**Information supplied:**
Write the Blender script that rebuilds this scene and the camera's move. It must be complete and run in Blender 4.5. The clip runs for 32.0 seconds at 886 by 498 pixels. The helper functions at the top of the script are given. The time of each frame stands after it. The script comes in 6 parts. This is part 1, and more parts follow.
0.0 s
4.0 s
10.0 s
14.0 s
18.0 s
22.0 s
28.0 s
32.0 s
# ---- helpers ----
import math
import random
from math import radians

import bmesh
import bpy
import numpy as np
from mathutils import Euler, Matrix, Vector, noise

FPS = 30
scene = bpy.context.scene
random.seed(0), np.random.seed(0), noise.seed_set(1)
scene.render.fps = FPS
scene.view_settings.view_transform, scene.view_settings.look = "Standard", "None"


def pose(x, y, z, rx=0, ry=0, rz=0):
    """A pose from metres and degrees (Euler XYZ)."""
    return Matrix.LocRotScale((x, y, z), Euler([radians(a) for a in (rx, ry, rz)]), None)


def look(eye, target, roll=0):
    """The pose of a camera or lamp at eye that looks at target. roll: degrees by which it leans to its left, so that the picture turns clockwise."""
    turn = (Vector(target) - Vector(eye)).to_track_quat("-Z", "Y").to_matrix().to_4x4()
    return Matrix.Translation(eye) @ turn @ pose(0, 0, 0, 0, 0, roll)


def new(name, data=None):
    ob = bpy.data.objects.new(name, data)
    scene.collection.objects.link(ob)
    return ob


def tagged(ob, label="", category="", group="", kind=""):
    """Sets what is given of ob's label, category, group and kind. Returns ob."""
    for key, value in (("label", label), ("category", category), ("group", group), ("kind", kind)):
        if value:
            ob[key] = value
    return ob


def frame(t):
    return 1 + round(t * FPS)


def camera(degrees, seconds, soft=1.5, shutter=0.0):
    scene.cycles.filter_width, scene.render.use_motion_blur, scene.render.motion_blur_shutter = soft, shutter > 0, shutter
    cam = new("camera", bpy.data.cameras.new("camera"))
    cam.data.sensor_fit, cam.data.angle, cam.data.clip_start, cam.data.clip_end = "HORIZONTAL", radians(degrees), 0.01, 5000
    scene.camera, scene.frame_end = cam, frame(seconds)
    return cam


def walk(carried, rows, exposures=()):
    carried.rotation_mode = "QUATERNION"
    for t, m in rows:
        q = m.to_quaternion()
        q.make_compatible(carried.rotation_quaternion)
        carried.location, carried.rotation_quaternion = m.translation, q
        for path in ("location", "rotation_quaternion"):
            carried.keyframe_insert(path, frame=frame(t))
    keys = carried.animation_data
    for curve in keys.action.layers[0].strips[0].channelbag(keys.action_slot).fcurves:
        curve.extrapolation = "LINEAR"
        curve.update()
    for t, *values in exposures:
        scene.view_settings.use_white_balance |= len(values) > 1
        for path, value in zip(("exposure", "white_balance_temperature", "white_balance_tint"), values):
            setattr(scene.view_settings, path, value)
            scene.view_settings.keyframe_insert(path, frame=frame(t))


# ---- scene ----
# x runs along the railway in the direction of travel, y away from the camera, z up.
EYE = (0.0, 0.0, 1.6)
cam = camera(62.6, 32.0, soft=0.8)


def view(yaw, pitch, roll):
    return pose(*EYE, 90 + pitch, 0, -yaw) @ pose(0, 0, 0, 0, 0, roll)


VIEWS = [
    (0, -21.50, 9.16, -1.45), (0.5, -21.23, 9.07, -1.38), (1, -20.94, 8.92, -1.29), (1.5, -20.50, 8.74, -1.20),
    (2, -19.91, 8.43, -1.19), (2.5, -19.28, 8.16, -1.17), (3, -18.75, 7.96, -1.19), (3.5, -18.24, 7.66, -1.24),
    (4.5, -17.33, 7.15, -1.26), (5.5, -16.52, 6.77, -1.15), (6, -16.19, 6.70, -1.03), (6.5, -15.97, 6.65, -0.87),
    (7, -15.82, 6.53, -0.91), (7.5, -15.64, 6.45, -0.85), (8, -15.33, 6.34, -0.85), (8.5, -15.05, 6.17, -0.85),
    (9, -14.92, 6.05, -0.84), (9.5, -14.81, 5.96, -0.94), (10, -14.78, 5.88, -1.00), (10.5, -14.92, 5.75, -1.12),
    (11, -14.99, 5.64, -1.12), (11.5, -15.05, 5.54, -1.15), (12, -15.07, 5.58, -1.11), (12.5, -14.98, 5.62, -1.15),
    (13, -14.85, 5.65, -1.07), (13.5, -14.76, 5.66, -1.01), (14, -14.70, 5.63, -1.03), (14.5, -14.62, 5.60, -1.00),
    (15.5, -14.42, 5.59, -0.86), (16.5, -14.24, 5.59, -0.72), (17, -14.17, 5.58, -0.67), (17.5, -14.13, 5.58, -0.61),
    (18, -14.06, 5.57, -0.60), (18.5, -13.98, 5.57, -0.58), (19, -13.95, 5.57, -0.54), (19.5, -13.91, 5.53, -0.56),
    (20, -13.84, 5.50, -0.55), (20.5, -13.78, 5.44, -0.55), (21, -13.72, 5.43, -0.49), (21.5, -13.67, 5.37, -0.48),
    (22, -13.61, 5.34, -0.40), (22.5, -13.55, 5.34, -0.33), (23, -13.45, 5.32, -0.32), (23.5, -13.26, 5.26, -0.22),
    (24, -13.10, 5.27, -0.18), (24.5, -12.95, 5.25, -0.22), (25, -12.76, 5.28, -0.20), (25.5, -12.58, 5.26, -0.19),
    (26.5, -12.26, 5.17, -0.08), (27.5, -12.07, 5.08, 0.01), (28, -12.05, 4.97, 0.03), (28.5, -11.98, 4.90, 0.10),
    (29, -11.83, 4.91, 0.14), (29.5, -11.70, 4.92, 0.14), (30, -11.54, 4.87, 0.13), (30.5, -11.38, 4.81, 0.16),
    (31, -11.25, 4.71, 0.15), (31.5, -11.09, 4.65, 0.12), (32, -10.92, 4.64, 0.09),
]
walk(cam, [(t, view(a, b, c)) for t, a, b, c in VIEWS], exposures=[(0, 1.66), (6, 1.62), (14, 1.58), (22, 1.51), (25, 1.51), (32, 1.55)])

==

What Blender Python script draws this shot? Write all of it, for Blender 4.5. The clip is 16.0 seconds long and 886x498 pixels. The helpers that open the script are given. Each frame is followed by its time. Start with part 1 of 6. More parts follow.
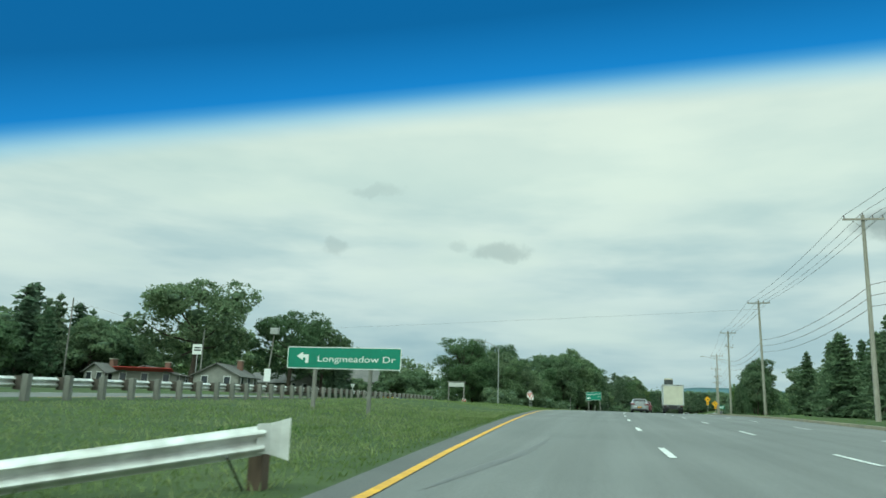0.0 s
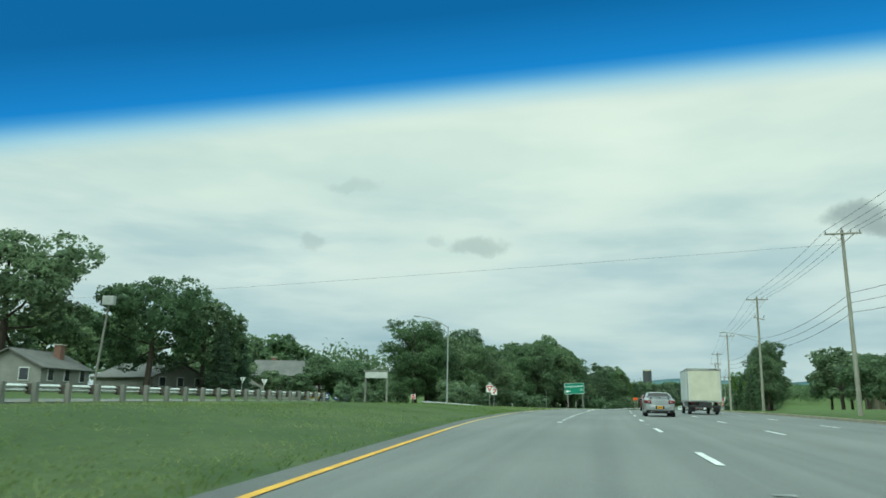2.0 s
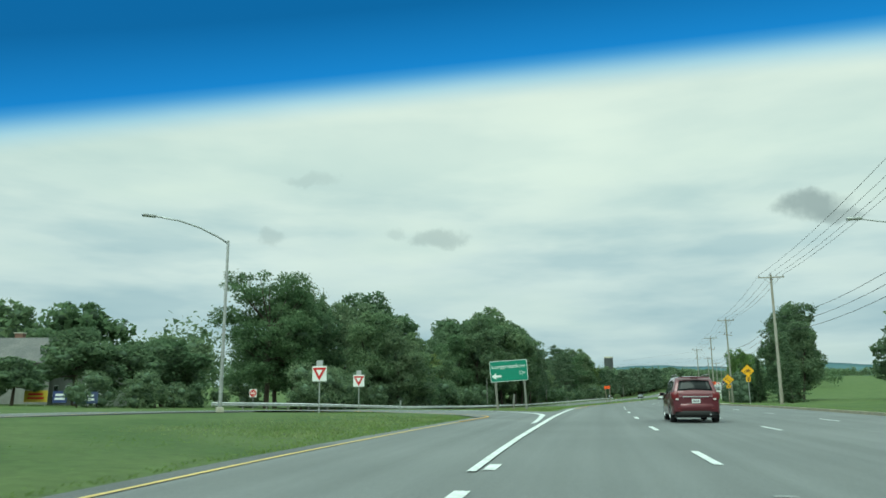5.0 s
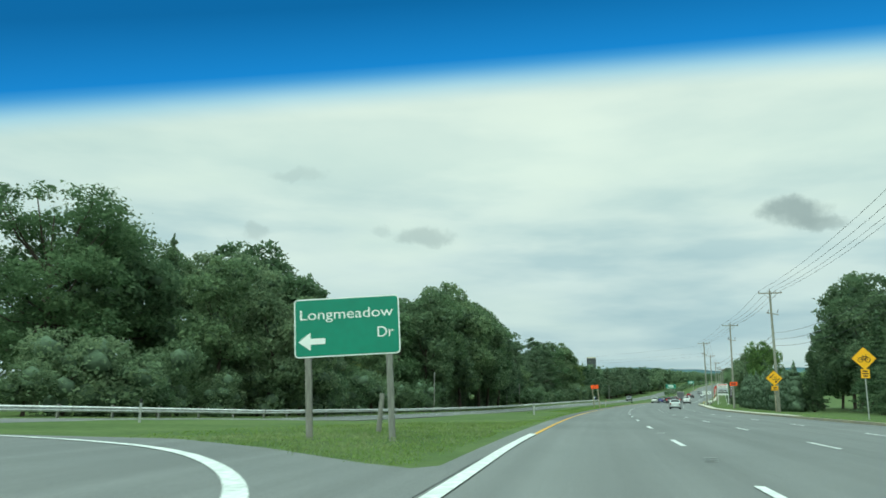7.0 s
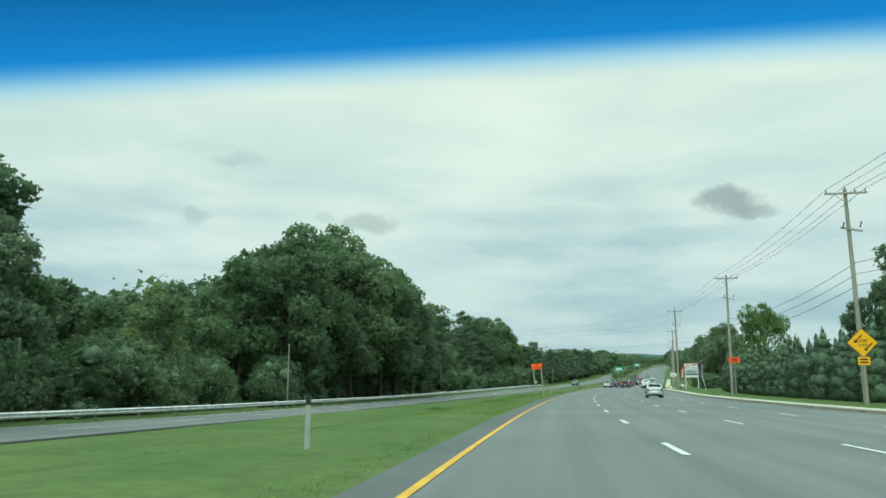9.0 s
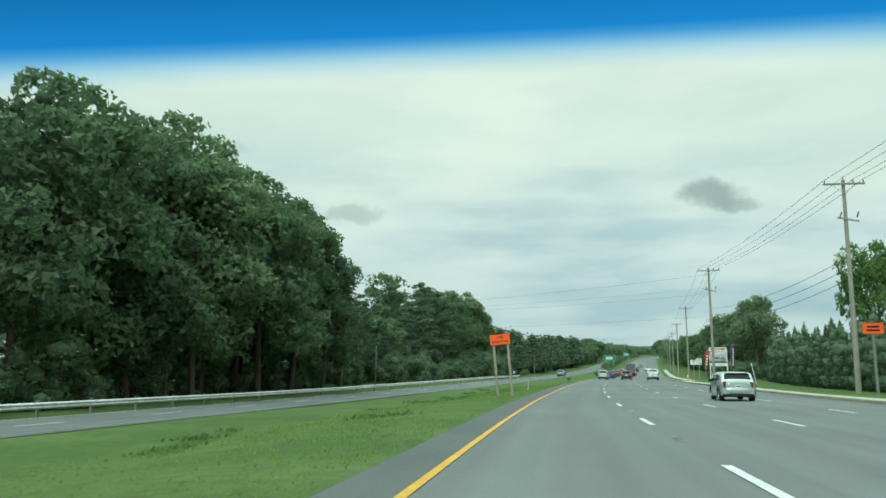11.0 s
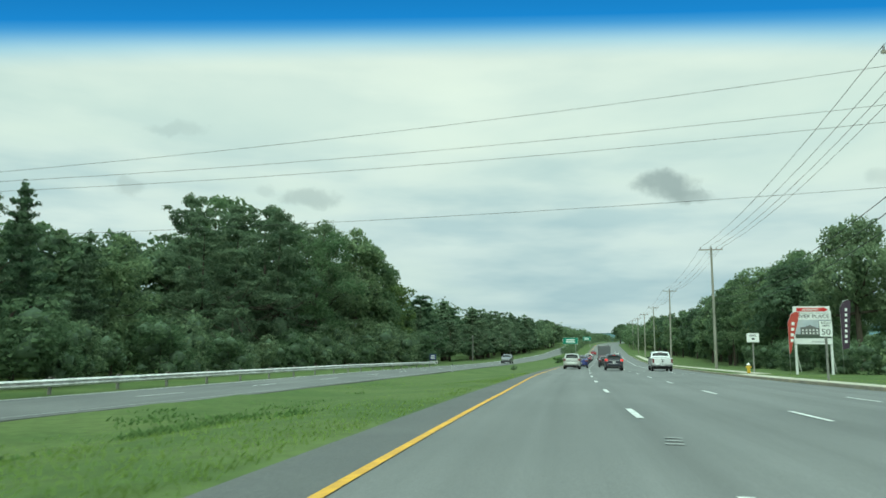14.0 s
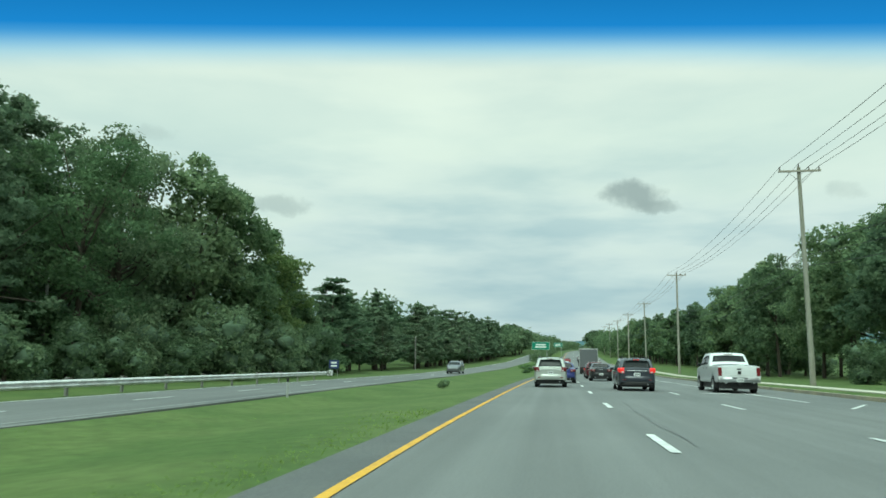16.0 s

**Written request:** Output exactly one stretch of the listing: from the line containing "scene.render.fps = FPS" through the line containing "return Matrix.LocRotScale((x, y, z), Euler([radians(a)", both end lines included.

**Result of the task:**
scene.render.fps = FPS
scene.view_settings.view_transform, scene.view_settings.look = "Standard", "None"


def pose(x, y, z, rx=0, ry=0, rz=0):
    """A pose from metres and degrees (Euler XYZ)."""
    return Matrix.LocRotScale((x, y, z), Euler([radians(a) for a in (rx, ry, rz)]), None)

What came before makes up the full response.